■ STATED PROBLEM
Render the material again word for word, skipping the pictures in it.

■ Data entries
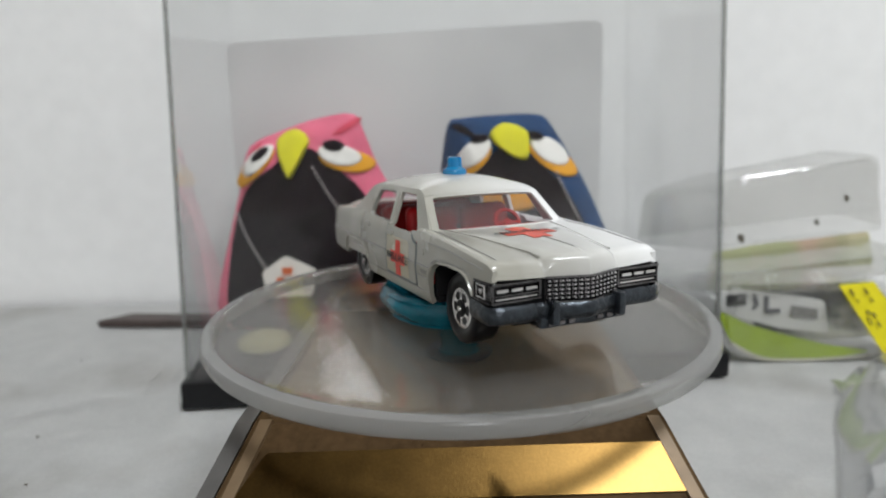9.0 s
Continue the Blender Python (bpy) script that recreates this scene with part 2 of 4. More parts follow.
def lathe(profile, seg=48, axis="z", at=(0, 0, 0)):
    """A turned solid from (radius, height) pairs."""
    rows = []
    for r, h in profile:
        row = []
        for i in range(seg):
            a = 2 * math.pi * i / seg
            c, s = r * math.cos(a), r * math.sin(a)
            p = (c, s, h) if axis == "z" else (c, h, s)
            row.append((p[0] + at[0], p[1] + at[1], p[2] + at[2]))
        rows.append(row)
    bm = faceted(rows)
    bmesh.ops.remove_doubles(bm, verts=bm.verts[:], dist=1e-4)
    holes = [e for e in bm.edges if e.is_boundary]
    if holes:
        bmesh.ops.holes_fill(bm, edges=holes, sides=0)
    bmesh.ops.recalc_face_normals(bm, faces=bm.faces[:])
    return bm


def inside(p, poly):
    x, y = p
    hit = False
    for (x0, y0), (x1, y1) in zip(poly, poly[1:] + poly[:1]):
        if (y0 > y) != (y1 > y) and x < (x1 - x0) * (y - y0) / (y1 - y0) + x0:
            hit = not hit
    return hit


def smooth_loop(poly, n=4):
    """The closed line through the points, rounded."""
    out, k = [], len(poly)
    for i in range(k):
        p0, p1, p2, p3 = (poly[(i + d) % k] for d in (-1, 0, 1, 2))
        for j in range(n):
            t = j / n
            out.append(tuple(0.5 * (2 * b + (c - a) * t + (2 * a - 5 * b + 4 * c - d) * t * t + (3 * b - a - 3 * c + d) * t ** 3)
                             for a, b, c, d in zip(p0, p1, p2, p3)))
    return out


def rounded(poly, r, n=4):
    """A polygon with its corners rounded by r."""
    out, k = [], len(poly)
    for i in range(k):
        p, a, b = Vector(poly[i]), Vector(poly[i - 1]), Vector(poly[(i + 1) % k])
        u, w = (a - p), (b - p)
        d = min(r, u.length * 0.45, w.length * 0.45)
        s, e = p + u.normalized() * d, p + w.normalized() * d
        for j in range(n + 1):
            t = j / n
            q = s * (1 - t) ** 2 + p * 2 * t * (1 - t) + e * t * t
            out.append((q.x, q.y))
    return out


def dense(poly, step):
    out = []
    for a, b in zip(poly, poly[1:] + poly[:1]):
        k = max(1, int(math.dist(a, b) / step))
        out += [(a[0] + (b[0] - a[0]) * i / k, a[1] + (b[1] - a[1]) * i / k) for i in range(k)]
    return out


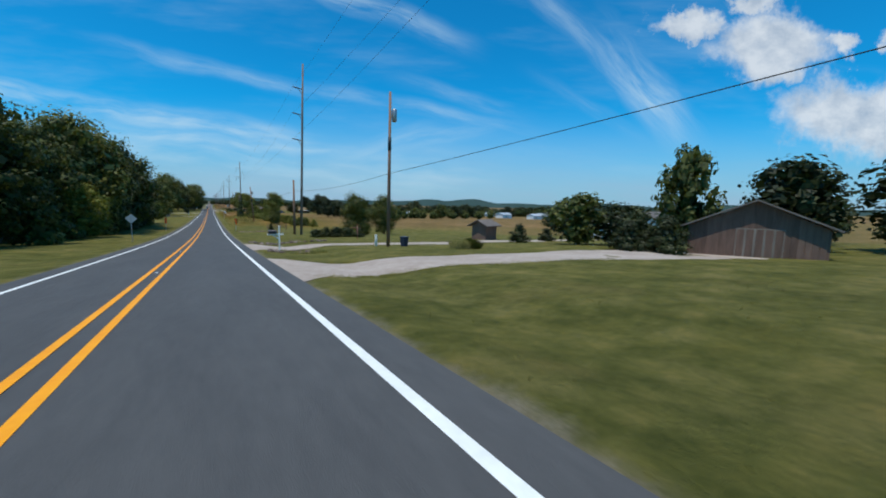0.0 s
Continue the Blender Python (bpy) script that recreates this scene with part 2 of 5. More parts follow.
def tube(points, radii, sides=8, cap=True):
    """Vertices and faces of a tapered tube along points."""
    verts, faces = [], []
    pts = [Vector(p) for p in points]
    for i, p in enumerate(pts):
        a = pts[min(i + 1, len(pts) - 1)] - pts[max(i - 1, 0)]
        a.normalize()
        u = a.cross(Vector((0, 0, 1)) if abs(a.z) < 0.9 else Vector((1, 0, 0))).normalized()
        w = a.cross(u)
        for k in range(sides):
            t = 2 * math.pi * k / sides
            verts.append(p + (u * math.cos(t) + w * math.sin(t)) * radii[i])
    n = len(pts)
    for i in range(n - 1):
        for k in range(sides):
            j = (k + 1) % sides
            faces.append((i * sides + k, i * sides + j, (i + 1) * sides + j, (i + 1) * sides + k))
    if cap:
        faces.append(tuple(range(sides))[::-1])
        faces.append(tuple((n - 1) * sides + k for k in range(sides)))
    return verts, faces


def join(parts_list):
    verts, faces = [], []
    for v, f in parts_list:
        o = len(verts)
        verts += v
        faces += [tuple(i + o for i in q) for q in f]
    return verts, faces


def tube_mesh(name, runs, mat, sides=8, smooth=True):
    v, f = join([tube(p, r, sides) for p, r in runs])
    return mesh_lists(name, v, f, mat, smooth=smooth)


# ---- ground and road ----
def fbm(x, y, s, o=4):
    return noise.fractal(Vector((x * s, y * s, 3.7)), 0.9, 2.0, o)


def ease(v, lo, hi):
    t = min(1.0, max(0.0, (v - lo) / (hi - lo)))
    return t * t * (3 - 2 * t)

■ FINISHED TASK
9.0 s
Continue the Blender Python (bpy) script that recreates this scene with part 2 of 4. More parts follow.
def lathe(profile, seg=48, axis="z", at=(0, 0, 0)):
    """A turned solid from (radius, height) pairs."""
    rows = []
    for r, h in profile:
        row = []
        for i in range(seg):
            a = 2 * math.pi * i / seg
            c, s = r * math.cos(a), r * math.sin(a)
            p = (c, s, h) if axis == "z" else (c, h, s)
            row.append((p[0] + at[0], p[1] + at[1], p[2] + at[2]))
        rows.append(row)
    bm = faceted(rows)
    bmesh.ops.remove_doubles(bm, verts=bm.verts[:], dist=1e-4)
    holes = [e for e in bm.edges if e.is_boundary]
    if holes:
        bmesh.ops.holes_fill(bm, edges=holes, sides=0)
    bmesh.ops.recalc_face_normals(bm, faces=bm.faces[:])
    return bm


def inside(p, poly):
    x, y = p
    hit = False
    for (x0, y0), (x1, y1) in zip(poly, poly[1:] + poly[:1]):
        if (y0 > y) != (y1 > y) and x < (x1 - x0) * (y - y0) / (y1 - y0) + x0:
            hit = not hit
    return hit


def smooth_loop(poly, n=4):
    """The closed line through the points, rounded."""
    out, k = [], len(poly)
    for i in range(k):
        p0, p1, p2, p3 = (poly[(i + d) % k] for d in (-1, 0, 1, 2))
        for j in range(n):
            t = j / n
            out.append(tuple(0.5 * (2 * b + (c - a) * t + (2 * a - 5 * b + 4 * c - d) * t * t + (3 * b - a - 3 * c + d) * t ** 3)
                             for a, b, c, d in zip(p0, p1, p2, p3)))
    return out


def rounded(poly, r, n=4):
    """A polygon with its corners rounded by r."""
    out, k = [], len(poly)
    for i in range(k):
        p, a, b = Vector(poly[i]), Vector(poly[i - 1]), Vector(poly[(i + 1) % k])
        u, w = (a - p), (b - p)
        d = min(r, u.length * 0.45, w.length * 0.45)
        s, e = p + u.normalized() * d, p + w.normalized() * d
        for j in range(n + 1):
            t = j / n
            q = s * (1 - t) ** 2 + p * 2 * t * (1 - t) + e * t * t
            out.append((q.x, q.y))
    return out


def dense(poly, step):
    out = []
    for a, b in zip(poly, poly[1:] + poly[:1]):
        k = max(1, int(math.dist(a, b) / step))
        out += [(a[0] + (b[0] - a[0]) * i / k, a[1] + (b[1] - a[1]) * i / k) for i in range(k)]
    return out


0.0 s
Continue the Blender Python (bpy) script that recreates this scene with part 2 of 5. More parts follow.
def tube(points, radii, sides=8, cap=True):
    """Vertices and faces of a tapered tube along points."""
    verts, faces = [], []
    pts = [Vector(p) for p in points]
    for i, p in enumerate(pts):
        a = pts[min(i + 1, len(pts) - 1)] - pts[max(i - 1, 0)]
        a.normalize()
        u = a.cross(Vector((0, 0, 1)) if abs(a.z) < 0.9 else Vector((1, 0, 0))).normalized()
        w = a.cross(u)
        for k in range(sides):
            t = 2 * math.pi * k / sides
            verts.append(p + (u * math.cos(t) + w * math.sin(t)) * radii[i])
    n = len(pts)
    for i in range(n - 1):
        for k in range(sides):
            j = (k + 1) % sides
            faces.append((i * sides + k, i * sides + j, (i + 1) * sides + j, (i + 1) * sides + k))
    if cap:
        faces.append(tuple(range(sides))[::-1])
        faces.append(tuple((n - 1) * sides + k for k in range(sides)))
    return verts, faces


def join(parts_list):
    verts, faces = [], []
    for v, f in parts_list:
        o = len(verts)
        verts += v
        faces += [tuple(i + o for i in q) for q in f]
    return verts, faces


def tube_mesh(name, runs, mat, sides=8, smooth=True):
    v, f = join([tube(p, r, sides) for p, r in runs])
    return mesh_lists(name, v, f, mat, smooth=smooth)


# ---- ground and road ----
def fbm(x, y, s, o=4):
    return noise.fractal(Vector((x * s, y * s, 3.7)), 0.9, 2.0, o)


def ease(v, lo, hi):
    t = min(1.0, max(0.0, (v - lo) / (hi - lo)))
    return t * t * (3 - 2 * t)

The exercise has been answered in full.